Reading and spelling tests versus SATs

Blowing the whistle on the stats

Every year teachers working in secondary schools screen the new Year 7 intake to see who needs help in reading and spelling. Two years ago, one such secondary school in the north-west told us that 72.6 percent of their Year 7 had scored below their chronological ages on entry!
Since then, on trainings, many other practitioners have said that these figures are very similar to the ones they find. In many cases, neither do the figures produced by these tests seem to bear any relation to the SATs scores.
If you are involved in testing and would like to share your findings with me, I’ll blog the information – anonymously, of course.
An excellent spelling test is the Young’s Parallel Spelling test. It’s very easy to administer to a whole class at a time.
Thanks to for the picture of the whistle.

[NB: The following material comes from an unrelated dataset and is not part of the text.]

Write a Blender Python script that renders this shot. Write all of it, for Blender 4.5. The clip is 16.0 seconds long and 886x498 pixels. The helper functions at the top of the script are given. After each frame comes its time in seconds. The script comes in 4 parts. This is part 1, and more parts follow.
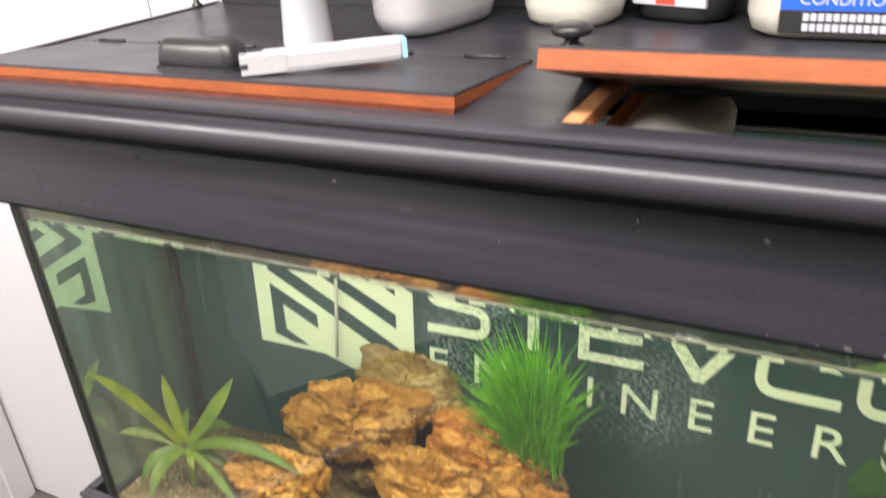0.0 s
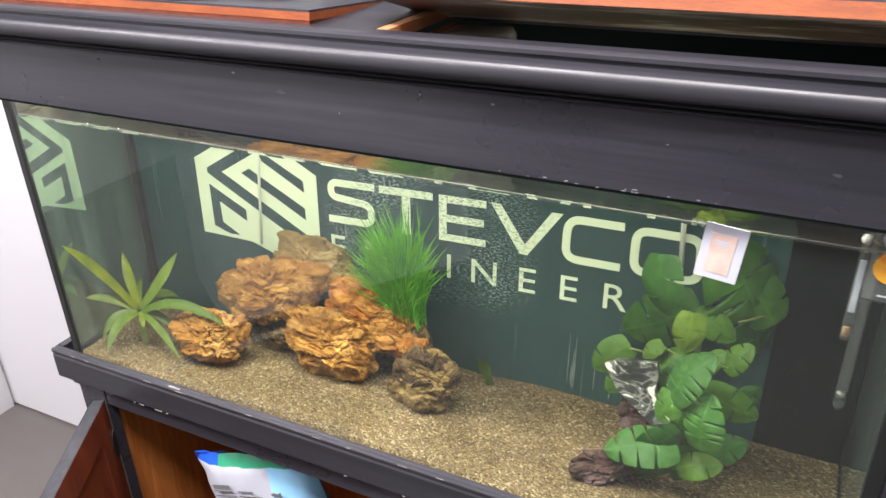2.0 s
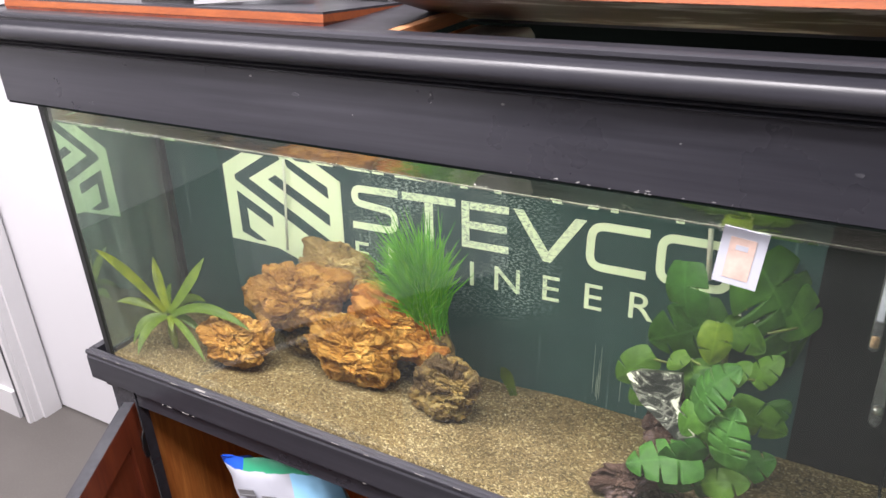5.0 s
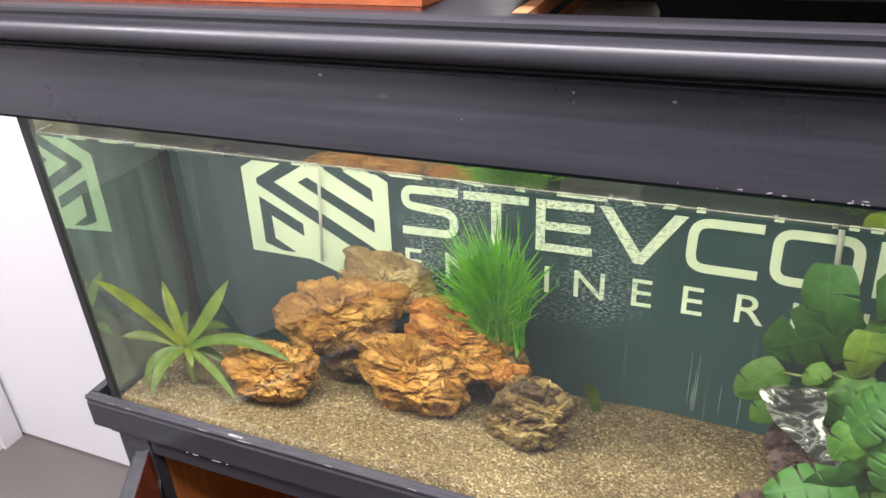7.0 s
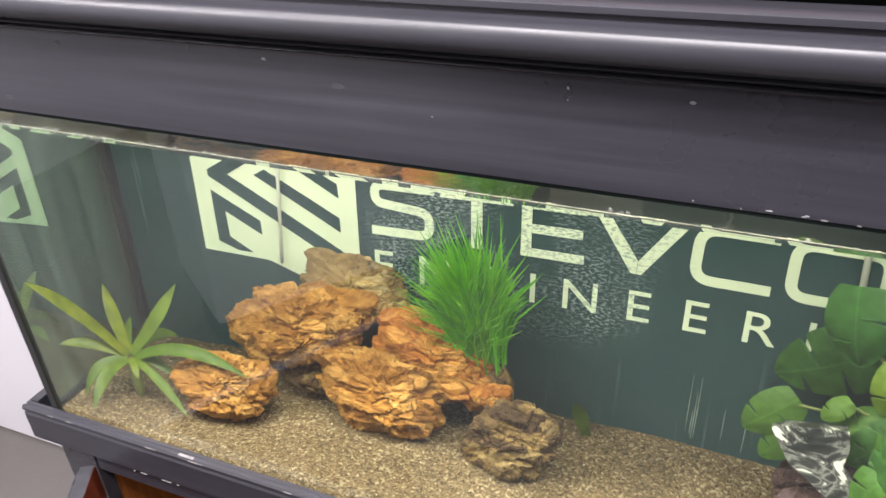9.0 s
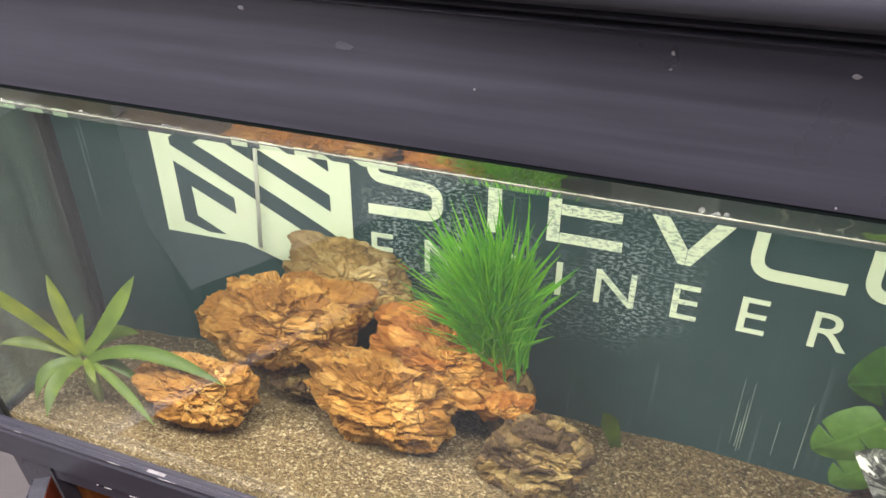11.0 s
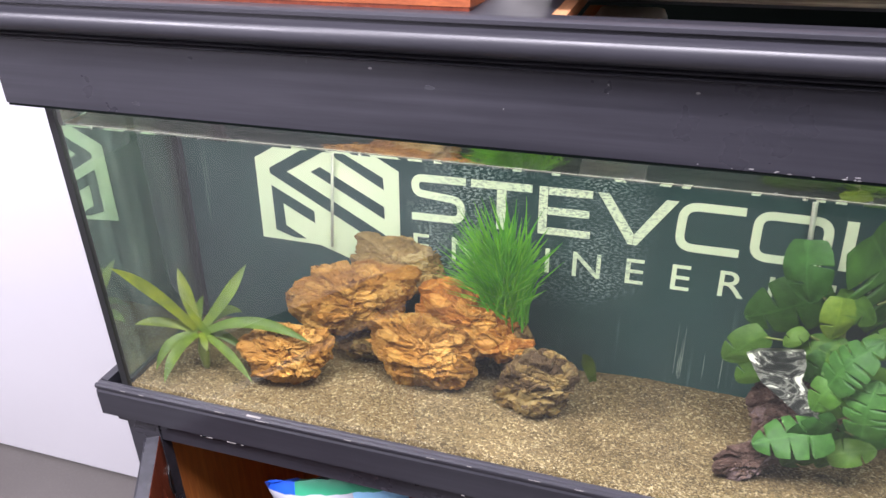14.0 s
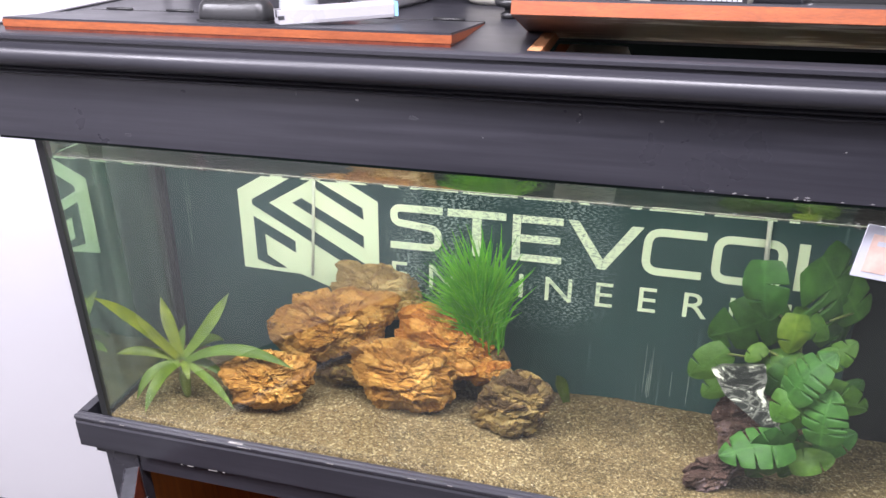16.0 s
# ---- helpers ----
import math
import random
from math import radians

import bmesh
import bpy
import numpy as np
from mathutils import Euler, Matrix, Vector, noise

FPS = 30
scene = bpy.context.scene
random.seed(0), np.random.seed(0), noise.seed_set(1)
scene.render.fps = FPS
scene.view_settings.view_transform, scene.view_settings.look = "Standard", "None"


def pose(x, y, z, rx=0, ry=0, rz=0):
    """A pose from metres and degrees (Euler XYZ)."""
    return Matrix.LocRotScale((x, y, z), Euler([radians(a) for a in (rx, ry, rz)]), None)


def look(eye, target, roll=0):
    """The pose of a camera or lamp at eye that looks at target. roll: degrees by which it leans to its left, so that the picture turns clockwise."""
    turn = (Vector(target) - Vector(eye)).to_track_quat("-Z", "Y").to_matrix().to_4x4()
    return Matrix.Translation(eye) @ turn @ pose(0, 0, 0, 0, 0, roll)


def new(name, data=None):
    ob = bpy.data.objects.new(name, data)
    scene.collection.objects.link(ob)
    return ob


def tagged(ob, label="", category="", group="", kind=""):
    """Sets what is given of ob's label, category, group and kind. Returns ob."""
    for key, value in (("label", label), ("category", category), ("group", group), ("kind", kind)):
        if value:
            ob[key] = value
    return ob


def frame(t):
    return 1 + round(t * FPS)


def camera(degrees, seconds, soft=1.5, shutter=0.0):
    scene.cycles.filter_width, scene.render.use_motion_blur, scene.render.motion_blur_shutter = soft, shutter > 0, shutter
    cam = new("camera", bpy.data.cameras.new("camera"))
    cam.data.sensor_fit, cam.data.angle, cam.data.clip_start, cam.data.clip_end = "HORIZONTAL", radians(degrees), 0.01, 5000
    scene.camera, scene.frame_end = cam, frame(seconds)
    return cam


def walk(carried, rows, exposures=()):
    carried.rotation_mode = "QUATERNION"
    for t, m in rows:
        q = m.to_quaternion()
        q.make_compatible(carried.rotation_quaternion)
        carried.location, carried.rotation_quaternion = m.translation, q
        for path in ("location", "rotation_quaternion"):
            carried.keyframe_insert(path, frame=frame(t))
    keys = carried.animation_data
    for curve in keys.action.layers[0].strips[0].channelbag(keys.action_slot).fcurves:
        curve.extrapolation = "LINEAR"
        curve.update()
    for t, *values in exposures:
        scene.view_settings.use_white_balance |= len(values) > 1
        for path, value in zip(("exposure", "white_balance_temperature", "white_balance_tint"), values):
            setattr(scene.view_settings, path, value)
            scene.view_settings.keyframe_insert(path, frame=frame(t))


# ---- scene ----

One thought on “Blowing the whistle on the stats

  1. I retired as a secondary SENCO 4 years ago. Every year of my 20 years at this rural and market town school of 1800 students we screened our Y7 intake of about 200 with NFER Group Reading tests and Young's Spelling. We did this because the KS2 SATS level 3 and even level 4 could hide a weak reader, and gave us only a general indicator of a student's reading and spelling level.
    Regularly and disappointingly we had between 18% and 28% with Reading Ages more than 2 years below Chronological Age, and every year gave intervention (of a linguistic phonics nature) to between 20 and 35 of the year group, usually targetting those with RAs < 8.5. Students reading below CA but not this weak remained the responsibility of the English Dept, for whom the Learning Support Dept provided training on how best to support reading and spelling of weak students.
    SATs scores are just one piece of information and not the whole picture for the whole ability range, but one does question their usefulness when they fail to clearly identify either those needing intervention nor those who are the most able.